If you were a fan of the original podcast, you may know that Syed sought a retrial (based on ineffective assistance of counsel), which he was originally granted, but that decision was later overturned by the Maryland Court of Appeals on March 8, 2019. After years of constant push and pull over whether Syed will get another day in court, it's beginning to look a lot like he may never get the retrial he's seeking. According to The Case Against Adnan Syed's director Amy Berg, that is a reality she was very aware of when she began creating the docuseries.
"The word on the street is that there won't ever be another trial because there really, at this point 20 years later, I don't know what kind of case could be built because the evidence is just not sufficient at this point," Berg told TV Guide at the Television Critics Association winter press tour earlier this year. "So I would have to say that maybe this series is the trial that he will never get. ... There was a PCR hearing which Adnan — his team — won, and the state has appealed that win [...], so he's had two courts now that have said that the state did not adequately prove that the crime was done the way that they said it was done ... but he still is in prison."
Given that this is a self-proclaimed retrial (in the court of public opinion at least), it's easier to understand how that mentality affected the way The Case Against Adnan Syed told the story of Hae Min Lee's murder. To a certain degree, the series does attempt to poke holes in evidence against Syed under the supposition that he is innocent of the crime he's been convicted of.
"I always remained open that if I found out anything about Adnan and his involvement in the case, I would not shy away from that because obviously I wanted to find the truth," Berg said. "But if you're looking at the case, and there are problems with the case, then you sort of have a certain slant on it because it seems kind of like our justice system is supposed to work in a certain way and it didn't really work in this case.

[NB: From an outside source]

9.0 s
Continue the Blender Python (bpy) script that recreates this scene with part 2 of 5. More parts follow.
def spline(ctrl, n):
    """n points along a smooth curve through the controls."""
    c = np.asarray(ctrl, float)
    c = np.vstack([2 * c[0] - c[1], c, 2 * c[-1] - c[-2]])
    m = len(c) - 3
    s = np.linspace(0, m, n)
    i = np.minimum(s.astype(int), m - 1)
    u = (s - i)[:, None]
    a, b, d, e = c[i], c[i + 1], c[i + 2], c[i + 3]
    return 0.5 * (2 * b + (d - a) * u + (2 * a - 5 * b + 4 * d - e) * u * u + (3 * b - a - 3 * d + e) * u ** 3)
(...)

Even the people who think that he did it have problems with the way the state presented their case. ... Let's say that it didn't happen the way the state said it happened after school, 2:35 p.m. on January 13. Then there are so many possibilities as to what could have happened to her that day, and it just kind of opens it up in a way that everything needs to connect to make it work out. And it doesn't. It actually doesn't connect."
Making a case in favor of Adnan's innocence is one thing, but everyone who's ever watched or read or heard a true crime story knows that, at the end of the day, we're all after one thing: to find the real killer. Now, in Adnan's case, not only is that probably not remotely possible, it's not even likely that we'll get the emotional payoff of seeing him freed.
"It raises the bar, for sure, because you definitely don't want to just retread everything that's already out there," Berg said. "So I wanted to try to stay away from Reddit and try to tell my own story but also be mindful of the important events that people want to know about."
For what it's worth, Berg promised that the fourth and final episode of the docuseries is where a lot of the story she set out to tell comes together with some evidence she says will "blow your mind." While that evidence won't #FreeAdnan, it may at least change a few hearts and minds.
The final installment of The Case Against Adnan Syed airs Sunday, March 31 at 9/8c on HBO.